··· Data for the task

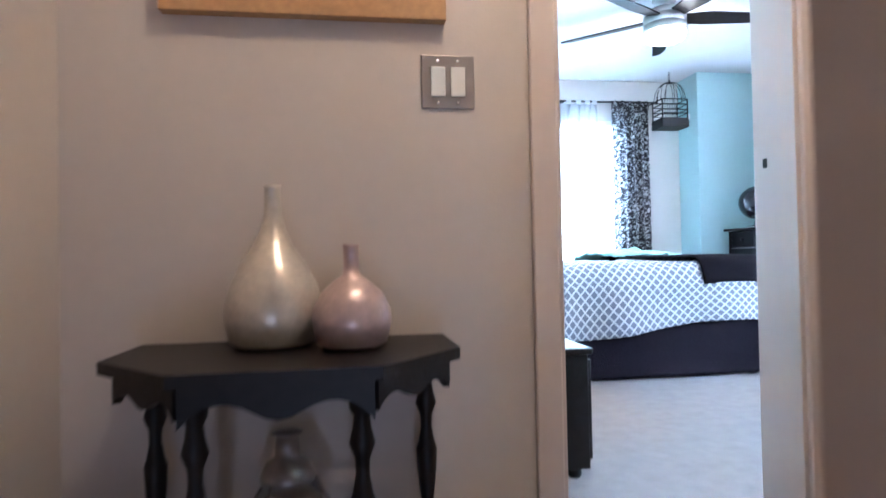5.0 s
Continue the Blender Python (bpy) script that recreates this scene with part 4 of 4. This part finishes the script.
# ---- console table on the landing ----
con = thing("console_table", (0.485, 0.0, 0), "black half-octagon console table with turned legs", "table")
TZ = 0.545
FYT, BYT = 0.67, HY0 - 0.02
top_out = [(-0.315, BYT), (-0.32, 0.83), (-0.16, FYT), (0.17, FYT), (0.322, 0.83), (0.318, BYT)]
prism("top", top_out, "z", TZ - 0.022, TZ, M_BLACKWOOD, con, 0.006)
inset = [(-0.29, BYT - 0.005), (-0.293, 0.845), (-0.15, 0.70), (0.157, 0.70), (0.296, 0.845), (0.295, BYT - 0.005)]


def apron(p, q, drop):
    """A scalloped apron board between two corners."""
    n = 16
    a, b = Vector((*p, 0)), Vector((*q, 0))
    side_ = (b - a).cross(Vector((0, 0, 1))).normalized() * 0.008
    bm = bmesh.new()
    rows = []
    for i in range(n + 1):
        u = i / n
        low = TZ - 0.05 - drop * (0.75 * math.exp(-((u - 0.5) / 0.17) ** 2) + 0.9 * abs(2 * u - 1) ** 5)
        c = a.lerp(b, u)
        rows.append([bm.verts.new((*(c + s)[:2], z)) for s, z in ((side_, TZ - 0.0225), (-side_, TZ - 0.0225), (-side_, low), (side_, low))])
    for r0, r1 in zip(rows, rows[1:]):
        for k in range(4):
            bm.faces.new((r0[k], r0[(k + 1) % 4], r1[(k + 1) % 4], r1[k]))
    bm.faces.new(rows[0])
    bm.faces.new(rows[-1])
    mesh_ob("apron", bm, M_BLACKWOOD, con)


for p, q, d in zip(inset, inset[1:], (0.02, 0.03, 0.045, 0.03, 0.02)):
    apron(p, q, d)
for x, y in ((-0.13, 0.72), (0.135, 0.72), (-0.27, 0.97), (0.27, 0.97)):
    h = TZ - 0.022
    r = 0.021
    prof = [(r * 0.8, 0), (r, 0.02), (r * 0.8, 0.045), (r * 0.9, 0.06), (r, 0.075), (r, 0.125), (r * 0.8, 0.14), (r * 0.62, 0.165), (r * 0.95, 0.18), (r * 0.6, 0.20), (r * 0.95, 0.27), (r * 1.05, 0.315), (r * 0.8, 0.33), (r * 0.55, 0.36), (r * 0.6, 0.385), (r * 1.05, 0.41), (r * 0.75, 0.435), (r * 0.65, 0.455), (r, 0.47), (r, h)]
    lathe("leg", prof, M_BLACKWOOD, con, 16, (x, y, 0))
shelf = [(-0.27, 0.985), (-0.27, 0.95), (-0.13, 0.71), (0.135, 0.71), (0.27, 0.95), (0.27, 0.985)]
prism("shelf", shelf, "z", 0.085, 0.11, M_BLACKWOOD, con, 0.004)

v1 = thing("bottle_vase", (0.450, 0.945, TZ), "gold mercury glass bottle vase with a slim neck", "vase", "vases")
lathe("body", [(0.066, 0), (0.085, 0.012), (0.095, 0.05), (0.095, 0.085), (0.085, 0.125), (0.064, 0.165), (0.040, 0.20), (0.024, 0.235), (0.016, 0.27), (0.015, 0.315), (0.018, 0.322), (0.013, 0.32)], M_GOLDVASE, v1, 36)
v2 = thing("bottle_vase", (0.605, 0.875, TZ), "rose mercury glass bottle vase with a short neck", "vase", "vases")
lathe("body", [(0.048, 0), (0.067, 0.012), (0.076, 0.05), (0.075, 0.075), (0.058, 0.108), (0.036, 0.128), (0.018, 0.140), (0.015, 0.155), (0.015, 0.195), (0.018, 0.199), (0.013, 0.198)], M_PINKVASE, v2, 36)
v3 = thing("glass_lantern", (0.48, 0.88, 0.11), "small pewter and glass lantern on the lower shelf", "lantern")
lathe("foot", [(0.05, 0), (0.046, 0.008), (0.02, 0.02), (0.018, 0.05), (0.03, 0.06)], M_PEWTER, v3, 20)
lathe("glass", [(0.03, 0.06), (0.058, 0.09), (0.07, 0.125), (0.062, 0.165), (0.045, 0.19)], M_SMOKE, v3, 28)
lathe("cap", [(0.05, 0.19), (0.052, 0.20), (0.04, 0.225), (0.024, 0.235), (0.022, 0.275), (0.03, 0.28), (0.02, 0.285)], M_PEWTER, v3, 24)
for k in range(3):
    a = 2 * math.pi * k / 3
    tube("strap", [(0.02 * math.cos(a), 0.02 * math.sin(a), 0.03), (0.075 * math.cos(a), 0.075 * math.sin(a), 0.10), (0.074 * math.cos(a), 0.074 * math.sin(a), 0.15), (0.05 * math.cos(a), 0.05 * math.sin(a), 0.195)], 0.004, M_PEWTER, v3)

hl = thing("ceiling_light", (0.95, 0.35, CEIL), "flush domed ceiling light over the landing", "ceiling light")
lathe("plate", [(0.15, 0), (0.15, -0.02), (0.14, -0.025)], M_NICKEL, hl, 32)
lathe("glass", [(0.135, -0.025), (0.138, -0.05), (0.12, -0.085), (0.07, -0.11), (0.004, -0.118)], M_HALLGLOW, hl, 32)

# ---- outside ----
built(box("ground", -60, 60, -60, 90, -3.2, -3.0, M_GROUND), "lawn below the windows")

······
··· Data for the task

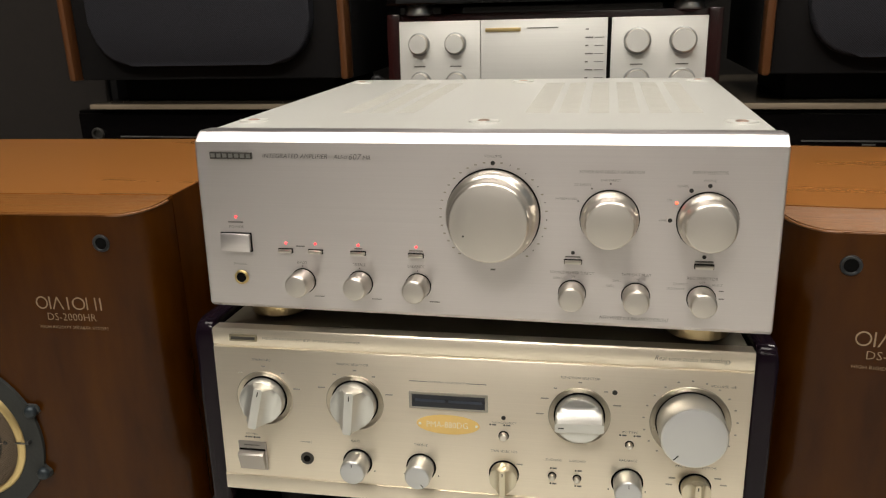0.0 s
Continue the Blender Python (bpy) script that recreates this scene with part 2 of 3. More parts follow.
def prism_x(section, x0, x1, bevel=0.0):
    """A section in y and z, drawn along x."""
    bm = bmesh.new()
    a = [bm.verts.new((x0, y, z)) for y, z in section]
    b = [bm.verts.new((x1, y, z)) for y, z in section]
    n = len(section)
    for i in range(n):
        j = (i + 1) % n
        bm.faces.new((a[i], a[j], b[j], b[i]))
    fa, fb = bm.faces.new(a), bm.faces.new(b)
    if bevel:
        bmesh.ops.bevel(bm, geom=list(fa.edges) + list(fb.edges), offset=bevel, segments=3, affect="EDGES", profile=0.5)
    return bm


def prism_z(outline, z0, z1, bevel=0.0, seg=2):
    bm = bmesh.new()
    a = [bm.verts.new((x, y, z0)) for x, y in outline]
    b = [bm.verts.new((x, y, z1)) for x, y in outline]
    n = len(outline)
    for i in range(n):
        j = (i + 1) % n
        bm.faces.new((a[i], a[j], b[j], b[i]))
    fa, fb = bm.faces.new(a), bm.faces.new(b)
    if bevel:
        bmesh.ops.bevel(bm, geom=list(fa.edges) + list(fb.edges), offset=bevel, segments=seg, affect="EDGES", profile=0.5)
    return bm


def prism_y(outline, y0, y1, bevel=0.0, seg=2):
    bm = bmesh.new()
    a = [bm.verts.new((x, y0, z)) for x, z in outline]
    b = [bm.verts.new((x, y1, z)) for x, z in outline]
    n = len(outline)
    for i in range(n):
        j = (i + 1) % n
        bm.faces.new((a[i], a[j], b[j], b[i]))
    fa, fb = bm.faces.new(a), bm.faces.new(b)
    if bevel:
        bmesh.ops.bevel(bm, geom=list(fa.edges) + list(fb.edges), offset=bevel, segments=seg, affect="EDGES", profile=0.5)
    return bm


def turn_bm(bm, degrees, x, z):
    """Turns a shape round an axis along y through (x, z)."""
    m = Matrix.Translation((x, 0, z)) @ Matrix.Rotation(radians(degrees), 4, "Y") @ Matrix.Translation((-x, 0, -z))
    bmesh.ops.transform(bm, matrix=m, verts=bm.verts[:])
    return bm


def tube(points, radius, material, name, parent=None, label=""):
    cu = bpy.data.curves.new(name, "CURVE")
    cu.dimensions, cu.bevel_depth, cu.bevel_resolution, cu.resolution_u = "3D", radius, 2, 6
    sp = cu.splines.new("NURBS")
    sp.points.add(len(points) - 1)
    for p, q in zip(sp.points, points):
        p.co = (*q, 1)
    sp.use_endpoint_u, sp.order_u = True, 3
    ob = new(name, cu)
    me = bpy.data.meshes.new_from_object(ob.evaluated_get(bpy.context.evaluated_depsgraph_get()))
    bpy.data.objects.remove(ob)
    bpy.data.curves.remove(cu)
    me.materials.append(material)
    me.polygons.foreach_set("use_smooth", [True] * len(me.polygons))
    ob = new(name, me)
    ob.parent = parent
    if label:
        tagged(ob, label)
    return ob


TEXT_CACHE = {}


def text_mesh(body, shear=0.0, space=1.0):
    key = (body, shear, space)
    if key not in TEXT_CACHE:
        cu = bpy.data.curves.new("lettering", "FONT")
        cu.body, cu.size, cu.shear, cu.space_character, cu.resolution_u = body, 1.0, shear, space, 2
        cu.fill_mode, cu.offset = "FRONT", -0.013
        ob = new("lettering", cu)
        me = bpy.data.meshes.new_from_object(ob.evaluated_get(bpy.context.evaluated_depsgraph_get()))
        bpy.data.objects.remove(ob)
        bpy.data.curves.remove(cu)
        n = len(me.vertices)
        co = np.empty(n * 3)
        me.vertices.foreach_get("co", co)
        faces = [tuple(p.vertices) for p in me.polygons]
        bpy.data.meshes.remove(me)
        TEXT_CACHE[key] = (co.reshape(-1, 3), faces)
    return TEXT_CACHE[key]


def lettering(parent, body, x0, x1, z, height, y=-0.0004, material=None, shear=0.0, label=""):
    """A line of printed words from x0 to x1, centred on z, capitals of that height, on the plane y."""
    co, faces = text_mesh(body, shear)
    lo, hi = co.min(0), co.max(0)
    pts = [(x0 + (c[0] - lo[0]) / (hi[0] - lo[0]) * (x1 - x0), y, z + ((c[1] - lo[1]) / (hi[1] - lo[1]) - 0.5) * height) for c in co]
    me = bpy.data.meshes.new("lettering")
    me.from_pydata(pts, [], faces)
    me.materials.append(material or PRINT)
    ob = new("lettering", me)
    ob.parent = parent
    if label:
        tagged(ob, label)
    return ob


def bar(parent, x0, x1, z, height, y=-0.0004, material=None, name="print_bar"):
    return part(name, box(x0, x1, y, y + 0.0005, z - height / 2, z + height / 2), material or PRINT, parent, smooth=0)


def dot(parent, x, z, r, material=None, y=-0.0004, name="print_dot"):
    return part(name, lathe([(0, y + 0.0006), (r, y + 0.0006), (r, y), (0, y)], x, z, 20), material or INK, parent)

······

What is expected. Show every line in the records above that contains the word "this".

Exercise output.
Continue the Blender Python (bpy) script that recreates this scene with part 4 of 4. This part finishes the script.
Continue the Blender Python (bpy) script that recreates this scene with part 2 of 3. More parts follow.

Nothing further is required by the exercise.